→ WHAT IS BEING ASKED
Pull out every line with the word "shutter".
# INFORMATION SUPPLIED start
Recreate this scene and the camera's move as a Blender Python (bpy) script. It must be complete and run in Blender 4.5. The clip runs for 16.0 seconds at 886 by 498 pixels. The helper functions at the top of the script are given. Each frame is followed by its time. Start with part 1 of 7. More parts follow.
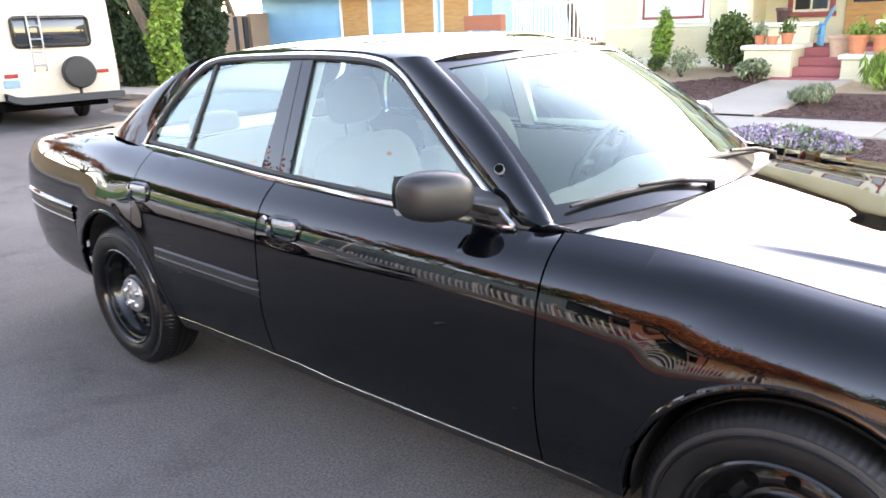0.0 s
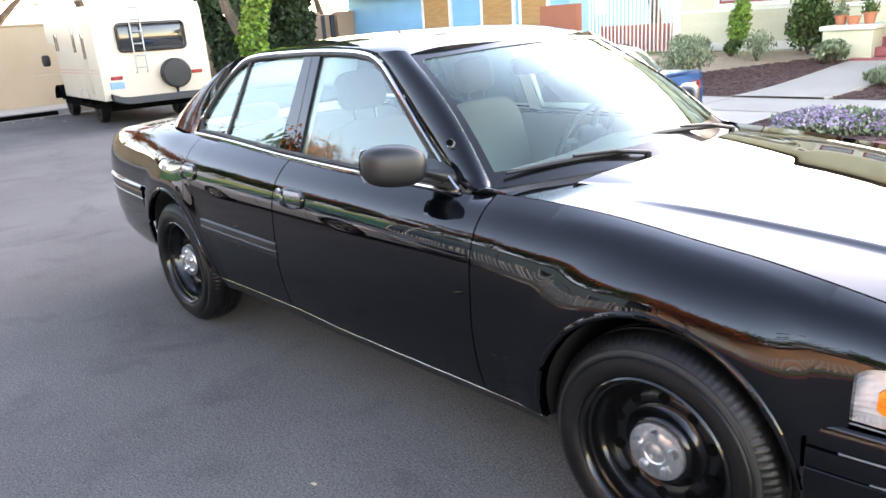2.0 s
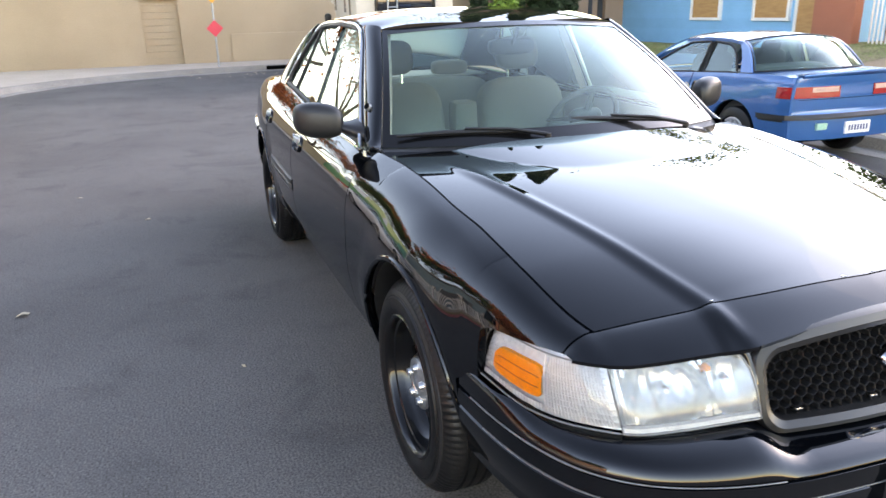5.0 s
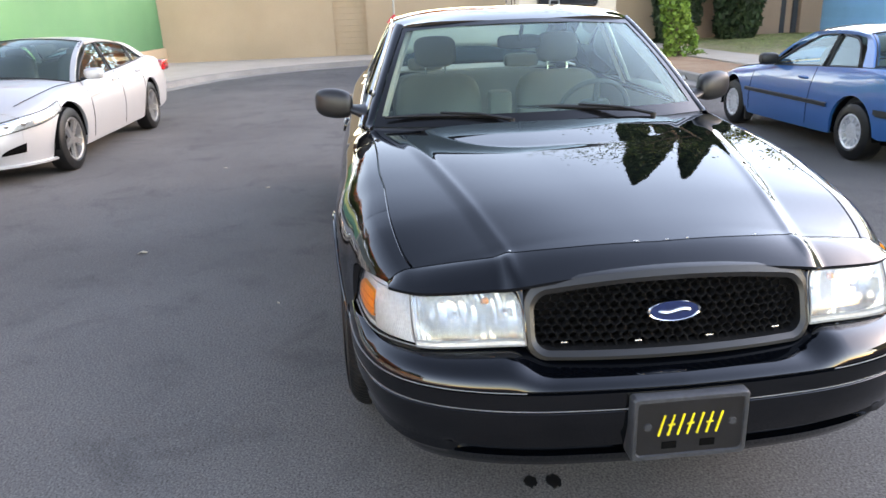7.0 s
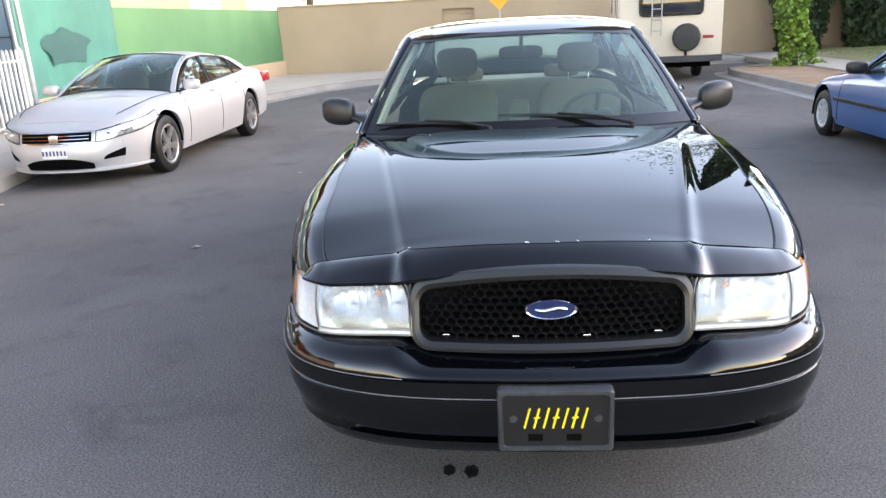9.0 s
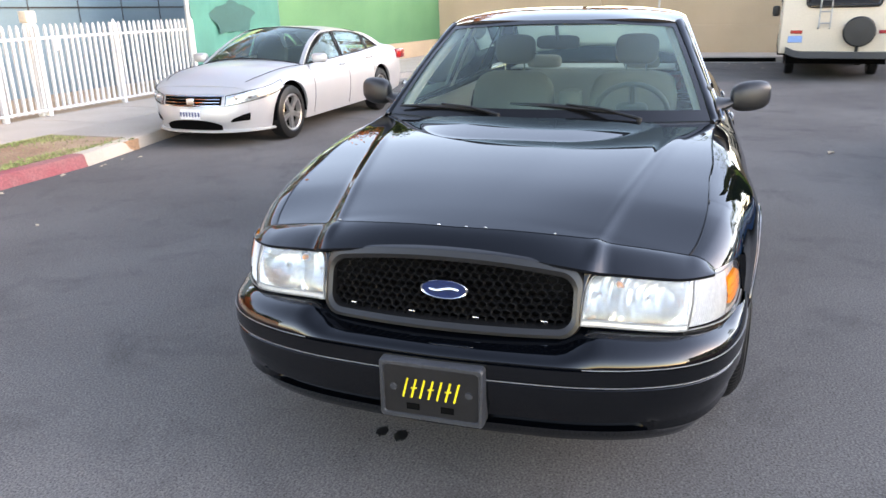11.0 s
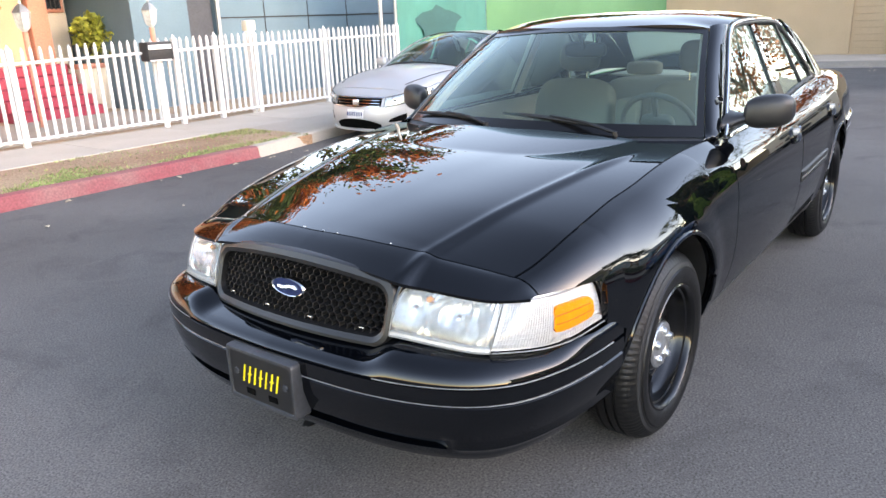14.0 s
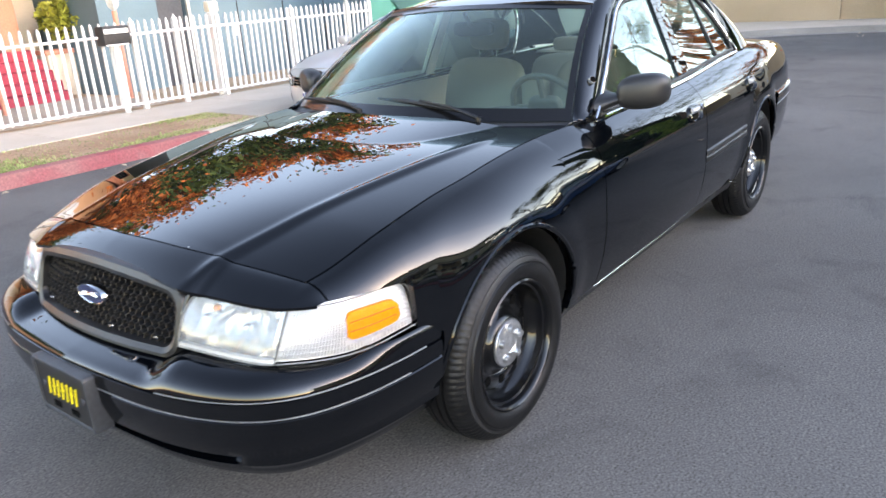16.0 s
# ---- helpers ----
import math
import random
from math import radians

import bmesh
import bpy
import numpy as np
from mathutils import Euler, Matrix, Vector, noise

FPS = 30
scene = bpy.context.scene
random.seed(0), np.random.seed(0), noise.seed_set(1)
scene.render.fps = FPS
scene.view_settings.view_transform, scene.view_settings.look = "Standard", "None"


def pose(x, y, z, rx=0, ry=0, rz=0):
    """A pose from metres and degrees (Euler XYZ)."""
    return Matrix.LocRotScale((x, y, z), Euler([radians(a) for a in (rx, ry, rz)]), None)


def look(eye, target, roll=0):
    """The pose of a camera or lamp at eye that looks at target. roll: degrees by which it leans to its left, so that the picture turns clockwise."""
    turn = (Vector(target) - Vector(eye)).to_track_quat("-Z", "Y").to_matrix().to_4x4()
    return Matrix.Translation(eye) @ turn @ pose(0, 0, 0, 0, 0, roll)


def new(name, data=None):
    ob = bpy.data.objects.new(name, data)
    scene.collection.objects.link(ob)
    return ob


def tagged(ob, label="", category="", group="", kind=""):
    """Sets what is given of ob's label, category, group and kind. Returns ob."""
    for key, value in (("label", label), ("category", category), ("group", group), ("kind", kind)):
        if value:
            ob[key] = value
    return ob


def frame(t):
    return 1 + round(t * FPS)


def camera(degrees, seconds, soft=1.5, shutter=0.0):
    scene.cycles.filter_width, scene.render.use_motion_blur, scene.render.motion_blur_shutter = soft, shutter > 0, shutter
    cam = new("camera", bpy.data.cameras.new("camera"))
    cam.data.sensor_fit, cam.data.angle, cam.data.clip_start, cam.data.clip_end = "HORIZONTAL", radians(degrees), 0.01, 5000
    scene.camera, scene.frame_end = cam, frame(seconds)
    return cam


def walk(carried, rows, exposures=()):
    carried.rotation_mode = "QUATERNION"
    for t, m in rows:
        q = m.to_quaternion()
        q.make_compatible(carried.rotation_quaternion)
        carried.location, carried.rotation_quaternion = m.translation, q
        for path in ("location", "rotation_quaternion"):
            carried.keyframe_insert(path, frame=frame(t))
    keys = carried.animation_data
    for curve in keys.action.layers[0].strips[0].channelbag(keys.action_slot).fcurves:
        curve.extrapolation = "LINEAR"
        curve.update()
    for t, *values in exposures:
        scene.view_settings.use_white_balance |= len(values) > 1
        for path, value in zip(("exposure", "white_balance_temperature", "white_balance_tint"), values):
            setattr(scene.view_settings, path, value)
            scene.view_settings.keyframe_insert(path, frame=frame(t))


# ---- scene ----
cam = camera(62.5, 16.0, soft=1.5, shutter=0.3)
LIFT = 0.012  # the ground lies this far below the plan of the sedan
PATH = [
    (0, (1.778, -2.434, 1.503), (0.548, -0.969, 0.92), -2.0),
    (0.5, (1.902, -2.552, 1.509), (0.62, -1.138, 0.911), -4.9),
    (1, (2.115, -2.552, 1.504), (0.83, -1.136, 0.918), -4.0),
    (1.5, (2.288, -2.557, 1.505), (0.892, -1.257, 0.906), -4.2),
    (2, (2.378, -2.462, 1.501), (0.966, -1.174, 0.911), -4.1),
    (2.5, (2.513, -2.305, 1.498), (1.052, -1.093, 0.868), -3.2),
    (3, (2.691, -2.149, 1.484), (1.142, -1.049, 0.857), -5.8),
    (3.5, (2.953, -1.997, 1.48), (1.348, -0.991, 0.836), -3.0),
    (4, (3.089, -1.87, 1.463), (1.425, -0.962, 0.827), -4.2),
    (4.2, (3.149, -1.801, 1.461), (1.461, -0.936, 0.827), -3.7),
    (6.3, (3.92, -1.078, 1.514), (2.058, -0.731, 0.871), -2.3),
    (6.5, (3.974, -0.993, 1.508), (2.108, -0.686, 0.858), -3.0),
    (7, (4.152, -0.78, 1.494), (2.262, -0.609, 0.862), -2.1),
    (7.5, (4.2, -0.591, 1.48), (2.303, -0.552, 0.85), -2.5),
    (8, (4.184, -0.418, 1.47), (2.292, -0.465, 0.821), -2.8),
    (8.5, (4.239, -0.274, 1.471), (2.338, -0.376, 0.86), -3.4),
    (9, (4.328, -0.138, 1.476), (2.424, -0.294, 0.885), -3.0),
    (9.2, (4.359, -0.093, 1.476), (2.453, -0.268, 0.896), -3.1),
    (11.3, (4.321, 0.733, 1.481), (2.532, 0.076, 0.873), -2.1),
    (11.5, (4.308, 0.808, 1.478), (2.534, 0.095, 0.889), -2.9),
    (12, (4.187, 0.995, 1.464), (2.471, 0.157, 0.868), -2.0),
    (12.5, (4.085, 1.193, 1.469), (2.402, 0.306, 0.852), -3.3),
    (13, (4.047, 1.422, 1.478), (2.439, 0.403, 0.865), -1.7),
    (13.5, (3.97, 1.588, 1.477), (2.4, 0.512, 0.865), -3.2),
    (14, (3.841, 1.717, 1.488), (2.321, 0.564, 0.885), -2.2),
    (14.5, (3.763, 1.841, 1.489), (2.293, 0.627, 0.884), -2.8),
    (15, (3.723, 1.966, 1.493), (2.268, 0.731, 0.895), -2.5),
    (15.5, (3.634, 2.068, 1.486), (2.157, 0.874, 0.861), -2.9),
    (16, (3.364, 2.112, 1.487), (1.878, 0.95, 0.823), -3.7),
]
UP = Vector((0, 0, LIFT))
walk(cam, [(t, look(Vector(eye) + UP, Vector(target) + UP, roll)) for t, eye, target, roll in PATH], [(0, 3.44, 9350, 30), (0.6, 3.28, 9250, 29), (2, 3.30, 9050, 27), (3, 3.26, 9050, 27), (4, 3.00, 9050, 27), (6.5, 2.72, 9100, 26), (9, 2.70, 9050, 26), (11.5, 2.68, 9000, 26), (14, 2.64, 8850, 25), (16, 2.70, 8700, 24)])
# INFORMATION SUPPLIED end
→ FINAL RESULT
def camera(degrees, seconds, soft=1.5, shutter=0.0):
    scene.cycles.filter_width, scene.render.use_motion_blur, scene.render.motion_blur_shutter = soft, shutter > 0, shutter
cam = camera(62.5, 16.0, soft=1.5, shutter=0.3)